Japanese duo Group A, for example, filled with the space with jarring viola tones and deafening screeches. Aïsha Devi & Tianzhuo Chen by contrast washed the walls with tidal waves of reverb-drenched atmospherics. Neither sounded displaced or unwelcome there. In Panorama Bar too, Jlin, Nidia Minaj, nkisi and KABLAM brought together sounds more current or futuristic than anything I had heard at the festival, or at Berghain previously. There were high definition sound effects, hyperactive vocal loops and even Erykah Badu’s remix of ‘Hotling Bling’. Surprise guest performances from Nina Kraviz and Bearice Dillon are also always welcome…

group Group A, Berghain // Photo by Camille Blake

However, the appearance of Hatsune Miku was perhaps the most anticipated of the festival. ‘Hatsune Miku’ translates as ‘first sound of the future’. This couldn’t be more apt, since the blue-haired “virtual pop star” is spearheading a new form of music production and consumption. Using a ‘Vocaloid’ vocoder synthesiser that samples the voice of Saki Fujita, Miku’s fans are capable of writing songs for her. Consequently, she can boast over 10,000 singles released across continents, and fills out stadiums of adoring fans, performing as a 3-D hologram.

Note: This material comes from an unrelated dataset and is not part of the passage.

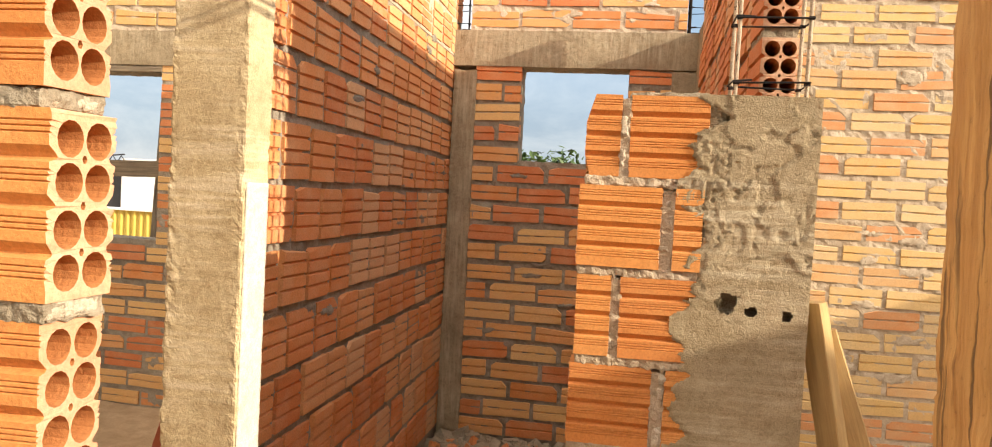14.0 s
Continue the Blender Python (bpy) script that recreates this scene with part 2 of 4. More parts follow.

But ‘Still Be Here’, the performance showing at CTM, was quite different. Rather than a standard setlist of her most popular singles, ‘Still Be Here’ was a conceptual piece about the identity and idea of Miku herself, soundtracked by the brilliant Laurel Halo. As people took their seats, a creepy childlike voice explained in meticulous detail the legalities of writing music for Miku. Between footage of her various guises, performances and cosplay-wearing fans, we also heard conversations with the creator of the project, as well as cultural theorists discussing the significance of such an idea through the lens of gender politics and the ‘future’ of capitalism. As the pop star’s reality became more and more scrutinised, it became clear that what her fans really love is not so much Miku as an individual, but rather the collective engagement and camaraderie of all her creators.